* _TASK_
Reproduce the listing exactly and skip over any pictures.

+++

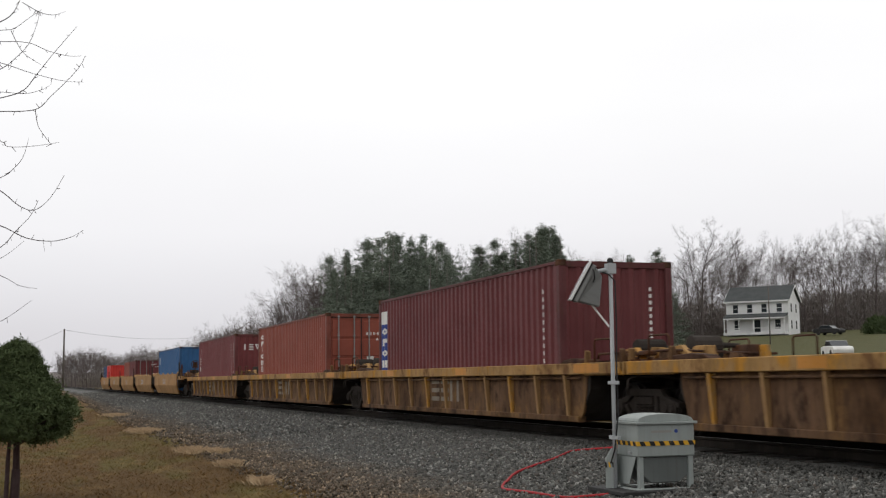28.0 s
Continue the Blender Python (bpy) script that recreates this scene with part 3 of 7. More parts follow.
def scatter_grass():
    rng = np.random.default_rng(5)
    n = 45000
    r = 13 + 55 * rng.uniform(0, 1, n) ** 1.7
    y = rng.uniform(-4.5, 3.9, n)
    x = -np.sqrt(np.maximum(r * r - y * y, 100))
    ob = new("lawn_grass", blades("lawn_grass", x, y, 0.040, 0.9, 0.0045, M["grass"], 6, ground_z))
    tagged(ob, "short dry winter grass, brown with green patches", "grass", kind="stuff")
    for i, (cx, cy, s) in enumerate(((-39.5, 3.8, 1.2), (-27.7, 3.75, 0.75), (-26.3, 4.1, 0.35), (-22.8, 3.75, 0.42), (-18.9, 3.6, 0.34), (-57, 4.1, 1.1))):
        k = int(1500 * s)
        px, py = rng.normal(0, 0.5 * s, k), rng.normal(0, 0.22 * s, k) * rng.uniform(0.2, 1.2, k)
        me = blades("dry_grass_tuft", px, py + 0.12 * s * np.sin(px * 5 / s), 0.11, 0.8, 0.0042, M["straw"], 20 + i, lambda a, b: a * 0)
        t = new("dry_grass_tuft", me)
        t.location = (cx, cy, float(max(bed_z(cy), ground_z(cx, cy))))
        tagged(t, "bleached straw-coloured dry grass at the ballast's edge", "grass tuft", "dry grass tufts", "stuff")


scatter_grass()


def build_track():
    prof = ((-0.07, -0.17), (0.07, -0.17), (0.07, -0.158), (0.012, -0.14), (0.010, -0.045), (0.036, -0.032), (0.036, -0.006), (0.028, 0.0),
            (-0.028, 0.0), (-0.036, -0.006), (-0.036, -0.032), (-0.010, -0.045), (-0.012, -0.14), (-0.07, -0.158))
    for y in (YC - 0.755, YC + 0.755):
        rail = tagged(new("rail"), "dark brown steel rail with a worn shiny head", "rail", "rails", "structure")
        part("rail_web", Shape().prism([(p + y, q - 0.002) for p, q in prof], -620, 60, "x"), M["rail"], rail)
        part("rail_head", Shape().box(-620, 60, y - 0.026, y + 0.026, -0.003, 0.0), M["railtop"], rail, "worn shiny running surface")
    tie = stored("tie", lambda: Shape().box(-0.115, 0.115, -1.3, 1.3, -0.32, -0.165).mesh("tie", M["tie"], 0.012))
    row = tagged(new("track_ties"), "weathered wooden track ties half sunk in crushed stone", "ties", kind="structure")
    rng = random.Random(2)
    for i in range(190):
        t = part("tie", tie, M["tie"], row)
        t.location = (-100 + i * 0.54, YC + rng.uniform(-0.03, 0.03), rng.uniform(0, 0.012))


build_track()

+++

* _FINISHED EXERCISE_
28.0 s
Continue the Blender Python (bpy) script that recreates this scene with part 3 of 7. More parts follow.
def scatter_grass():
    rng = np.random.default_rng(5)
    n = 45000
    r = 13 + 55 * rng.uniform(0, 1, n) ** 1.7
    y = rng.uniform(-4.5, 3.9, n)
    x = -np.sqrt(np.maximum(r * r - y * y, 100))
    ob = new("lawn_grass", blades("lawn_grass", x, y, 0.040, 0.9, 0.0045, M["grass"], 6, ground_z))
    tagged(ob, "short dry winter grass, brown with green patches", "grass", kind="stuff")
    for i, (cx, cy, s) in enumerate(((-39.5, 3.8, 1.2), (-27.7, 3.75, 0.75), (-26.3, 4.1, 0.35), (-22.8, 3.75, 0.42), (-18.9, 3.6, 0.34), (-57, 4.1, 1.1))):
        k = int(1500 * s)
        px, py = rng.normal(0, 0.5 * s, k), rng.normal(0, 0.22 * s, k) * rng.uniform(0.2, 1.2, k)
        me = blades("dry_grass_tuft", px, py + 0.12 * s * np.sin(px * 5 / s), 0.11, 0.8, 0.0042, M["straw"], 20 + i, lambda a, b: a * 0)
        t = new("dry_grass_tuft", me)
        t.location = (cx, cy, float(max(bed_z(cy), ground_z(cx, cy))))
        tagged(t, "bleached straw-coloured dry grass at the ballast's edge", "grass tuft", "dry grass tufts", "stuff")


scatter_grass()


def build_track():
    prof = ((-0.07, -0.17), (0.07, -0.17), (0.07, -0.158), (0.012, -0.14), (0.010, -0.045), (0.036, -0.032), (0.036, -0.006), (0.028, 0.0),
            (-0.028, 0.0), (-0.036, -0.006), (-0.036, -0.032), (-0.010, -0.045), (-0.012, -0.14), (-0.07, -0.158))
    for y in (YC - 0.755, YC + 0.755):
        rail = tagged(new("rail"), "dark brown steel rail with a worn shiny head", "rail", "rails", "structure")
        part("rail_web", Shape().prism([(p + y, q - 0.002) for p, q in prof], -620, 60, "x"), M["rail"], rail)
        part("rail_head", Shape().box(-620, 60, y - 0.026, y + 0.026, -0.003, 0.0), M["railtop"], rail, "worn shiny running surface")
    tie = stored("tie", lambda: Shape().box(-0.115, 0.115, -1.3, 1.3, -0.32, -0.165).mesh("tie", M["tie"], 0.012))
    row = tagged(new("track_ties"), "weathered wooden track ties half sunk in crushed stone", "ties", kind="structure")
    rng = random.Random(2)
    for i in range(190):
        t = part("tie", tie, M["tie"], row)
        t.location = (-100 + i * 0.54, YC + rng.uniform(-0.03, 0.03), rng.uniform(0, 0.012))


build_track()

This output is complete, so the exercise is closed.